7. Plan Retention Like It’s a Growth Problem (Because It Is)
Retention is where scale quietly explodes.
What starts as:
- 30 days of backups
Becomes:
- 90 days
- Then a year
- Then compliance-driven retention
What to plan:
- Storage growth over time
- Archive tiers (object/cloud)
- Lifecycle policies
Common mistake:
Designing for today’s retention, not tomorrow’s requirements.
Retention is the silent driver of scale.
8. Build for Recovery, Not Just Backup
This is where most designs fall short.
They optimize for:
- Backup success
- Storage efficiency
But ignore:
- Restore performance
- Recovery workflows
What scalable recovery looks like:
- Fast access to recent backups
- Tested restore scenarios
- Clear prioritization of critical systems
What breaks at scale:
- Restores taking too long
- Difficulty finding the right data
- Bottlenecks during large recoveries
If recovery doesn’t scale, your design doesn’t scale.
9. Monitor Before It Hurts
At scale, issues don’t appear suddenly—they build.
What to monitor:
- Job duration trends
- MediaAgent load
- DDB health
- Storage latency
- Capacity growth
What boring (good) looks like:
- Predictable job completion
- No surprise slowdowns
- No last-minute capacity issues
If you’re only reacting to alerts, you’re already behind.
10. Keep It Simple (Seriously)
Over-engineering is just as dangerous as under-designing.
Too many:
- Storage pools
- Policies
- Exceptions
Leads to:
- Complexity
- Confusion
- Operational mistakes
What scalable simplicity looks like:
- Standardized policies
- Clear naming conventions
- Minimal exceptions
Complex environments don’t scale—they collapse under their own weight.
Bringing It All Together
Designing a Commvault environment that scales isn’t about adding more later.

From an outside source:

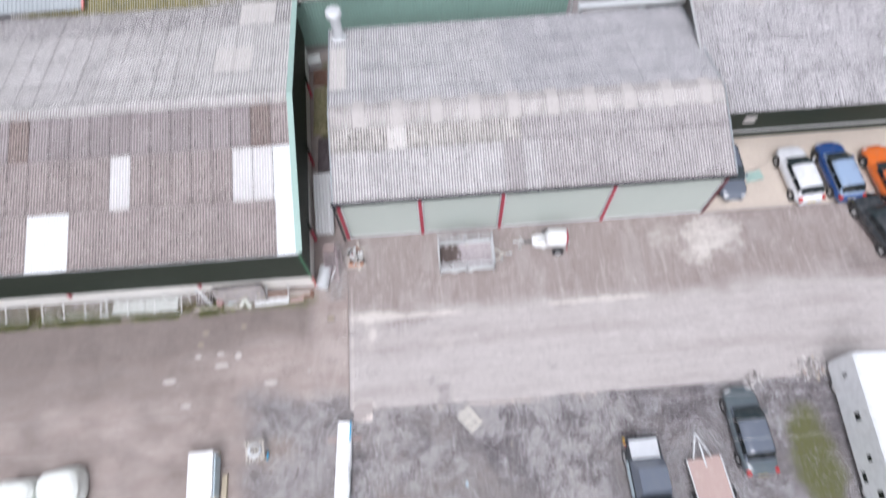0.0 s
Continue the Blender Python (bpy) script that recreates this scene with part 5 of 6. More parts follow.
    part("bumper", box(-h - 0.03, -h + 0.2, -w * 0.74, w * 0.74, 0.32, 0.56, 0.06), mat, c)
    part("number_plate", box(-h - 0.045, -h - 0.03, -0.26, 0.26, 0.6, 0.71, 0.004), "yellow_tape", c)
    part("number_plate", box(h + 0.0, h + 0.012, -0.26, 0.26, 0.38, 0.48, 0.004), "lamp_clear", c)
    return c


car("silver white three-door hatchback parked nose to the green wall", "car_pearl", 25.15, 22.1, 94, 3.85, 1.7, 1.45)
# the roof's lighter blue is the sky's reflection put into the paint colour
car("dark blue estate car with a pale sky reflection painted on its roof", "car_blue", 27.55, 22.15, 93, 4.0, 1.7, 1.46, tail=0.02, roof="car_sky_blue")
car("bright orange coupe parked on sandy gravel", "car_orange", 30.4, 21.5, 96, 4.4, 1.75, 1.32, hood=0.32, tail=0.18)
car("dark grey hatchback with its bonnet dulled", "car_grey", 20.98, 22.65, -91, 3.8, 1.62, 1.42)
car("black estate car with red tail lights", "car_black", 28.9, 18.4, 105, 4.3, 1.75, 1.5, tail=0.02)
car("dark teal saloon dusty with mud", "car_teal", 18.2, 7.75, 92, 4.3, 1.72, 1.42, hood=0.26, tail=0.12, roof="car_grey")
car("silver people carrier parked in the rear yard", "car_silver", 20.2, 51.9, 200, 4.0, 1.7, 1.6)

pk = thing("pickup", "dark pickup with a grey cab and chevron tape", "pickup", 12.7, 5.4, 0, 91)
part("body", loft([[(xx, w * k, z0), (xx, w * k * 1.02, 0.8), (xx, w * k * 0.94, z1), (xx, -w * k * 0.94, z1), (xx, -w * k * 1.02, 0.8), (xx, -w * k, z0)] for xx, k, z0, z1, w in ((-2.3, 0.9, 0.5, 0.95, 0.88), (-2.2, 1, 0.35, 1.0, 0.88), (1.2, 1, 0.3, 1.0, 0.88), (2.1, 0.96, 0.35, 0.96, 0.88), (2.4, 0.8, 0.4, 0.8, 0.88))]), "car_black", pk)
part("cab", loft([[(xx, w, 0.98), (xx + d, w * 0.82, 1.72), (xx + d, -w * 0.82, 1.72), (xx, -w, 0.98)] for xx, d, w in ((-0.5, 0.25, 0.84), (1.3, -0.45, 0.84))]), "car_grey", pk)
part("windscreen", box(0.78, 0.84, -0.66, 0.66, 1.05, 1.65), "windscreen_glass", pk)
part("rear_canopy", box(-2.2, -0.55, -0.8, 0.8, 1.0, 1.6, 0.06), "windscreen_glass", pk)
part("bonnet_panel", box(1.35, 2.25, -0.7, 0.7, 0.985, 1.01, 0.01), "car_silver", pk)
for k in range(4):
    part("chevron_tape", box(2.02 + 0.1 * k, 2.1 + 0.1 * k, 0.86, 0.9, 0.6, 0.95), ("lamp_red", "yellow_tape")[k % 2], pk)
part("side_panel", box(-0.4, 1.3, 0.905, 0.925, 0.5, 0.95), "pale_blue", pk)
for s in (1, -1):
    for xx in (-1.4, 1.5):
        wheel(pk, xx, s * 0.8, 0.36, 0.36, 0.24)
ft = thing("flatbed_trailer", "small flatbed trailer with a weathered pinkish deck", "trailer", 15.75, 5.0, 0, 95)
part("deck", box(-1.6, 1.6, -0.85, 0.85, 0.5, 0.56, 0.01), "wood_pink", ft)
for a, c in (((1.5, -0.5, 0.45), (2.8, 0, 0.45)), ((1.5, 0.5, 0.45), (2.8, 0, 0.45)), ((1.2, 0, 0.62), (2.3, 0, 0.62))):
    part("drawbar", bar(a, c, 0.07, 0.07), "galv_light", ft)
for s in (-1, 1):
    part("edge_rail", bar((-1.6, s * 0.86, 0.58), (1.6, s * 0.86, 0.58), 0.05, 0.08), "galv_light", ft)
    wheel(ft, -0.2, s * 0.98, 0.3, 0.3, 0.18)
mh = thing("motorhome", "long white motorhome with small dark side windows", "motorhome", 24.2, 6.6, 0, 88)
rings = []
for xx, z0, z1, k in ((-3.6, 0.55, 2.75, 0.94), (-3.45, 0.45, 2.85, 1), (3.9, 0.45, 2.85, 1), (4.1, 0.5, 2.78, 0.97), (4.2, 0.6, 2.6, 0.92)):
    w = 1.12 * k
    rings.append([(xx, w, z0), (xx, w, z1 - 0.15), (xx, w - 0.12, z1), (xx, -w + 0.12, z1), (xx, -w, z1 - 0.15), (xx, -w, z0)])
part("body", loft(rings), "van_white", mh)
for x0, x1, z0, z1 in ((-2.6, -2.2, 1.5, 1.9), (-0.9, -0.6, 1.5, 1.8), (1.0, 1.4, 1.5, 1.9), (-1.8, -1.3, 0.7, 1.0)):
    part("side_window", box(x0, x1, 1.118, 1.135, z0, z1, 0.006), "car_glass", mh)
for k in range(4):
    part("vent_slot", box(3.1, 3.35, 1.118, 1.13, 1.5 + 0.09 * k, 1.53 + 0.09 * k), "car_glass", mh)
part("end_window", box(4.185, 4.215, -0.6, 0.6, 1.45, 2.1, 0.006), "windscreen_glass", mh)
part("roof_hatch", box(-1.5, -0.8, -0.4, 0.4, 2.84, 2.95, 0.03), "van_white", mh)
part("aerial", rod((1.2, 0.2, 2.85), (1.2, 0.2, 3.1), 0.15, None, 14), "van_white", mh)
for xx in (-2.2, 2.9):
    for s in (-1, 1):
        wheel(mh, xx, s * 0.95, 0.36, 0.36, 0.25)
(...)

It’s about making the right decisions early:
- Strong architecture
- Distributed load
- Thoughtful storage design
- Realistic retention planning
- Recovery-focused thinking
Final Thought
Scale doesn’t break systems.
It reveals them.
If your design is solid, scale feels predictable.
If it’s not, scale feels like failure.
Build it right the first time—and your future self won’t be firefighting later.